Dans un livre à paraître le 11 février 2021, le journaliste du Monde Samuel Laurent revient sur cette affaire dont il critique le traitement médiatique. « Le terme même de « Ligue du LOL » a fini par devenir polysémique, désignant vaguement tout type de harcèlement sexiste dans un média – au grand dam des anciens du groupe Facebook de 2009 [2010, N.D.L.R.] condamnés à arborer pour des années cette étiquette infamante », analyse-t-il.

Amnésie médiatique

Les critiques exprimées publiquement par des victimes quant au traitement médiatique de cette affaire, les éléments à décharge publiés par les accusés sur leurs blogs ou encore les témoignages de « victimes collatérales » ont poussé de nombreux journalistes à vouloir enquêter ces deux dernières années. Plusieurs racontent l’opposition de leur hiérarchie pour ces investigations. « On m’a opposé un non strict » explique un journaliste de presse spécialisée, « la presse ne revient jamais sur ses erreurs », abonde un autre.

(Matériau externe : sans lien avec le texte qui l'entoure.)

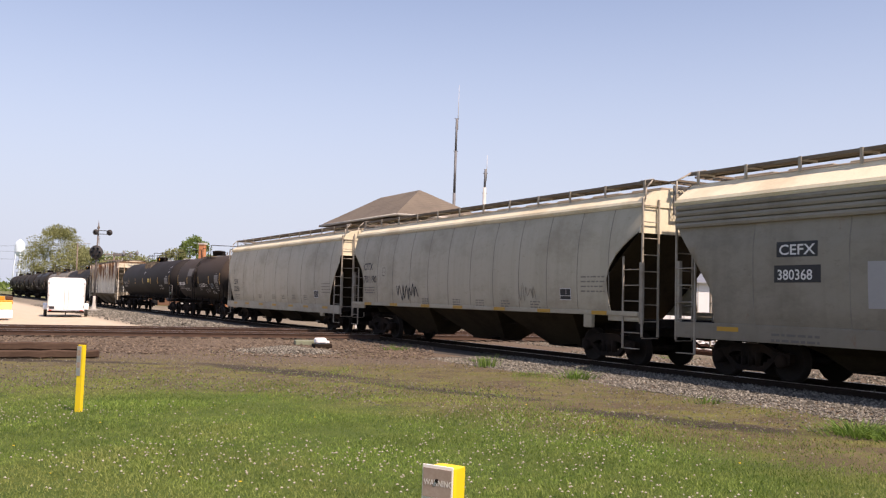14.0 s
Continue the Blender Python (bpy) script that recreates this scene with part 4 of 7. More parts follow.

Après la déflagration et les centaines d’articles publiés en quelques jours, les rédactions justifient aussi de ne plus avoir évoqué le sujet car il n’intéresserait « que les journalistes ». « On n’est pas propres là-dessus donc on arrête » expliquera un cadre d’un hebdo parisien. « La narration de cette histoire est tellement imprégnée, ça sera super dur de revenir en arrière », conclut un témoin clef. Deux ans après son éclatement, l’affaire de la ligue du LOL est devenue un spectre, un « me too » au goût d’inachevé qui risque de donner des billes aux ennemis de la cause égalitaire.

Contactés, des membres des directions de Libération et du Monde n’ont pas souhaité répondre. Plusieurs victimes qui ont témoigné de faits de harcèlements en 2019 ont également été contactées pour évoquer le traitement médiatique de cet événement et ont décliné l'invitation à s’exprimer.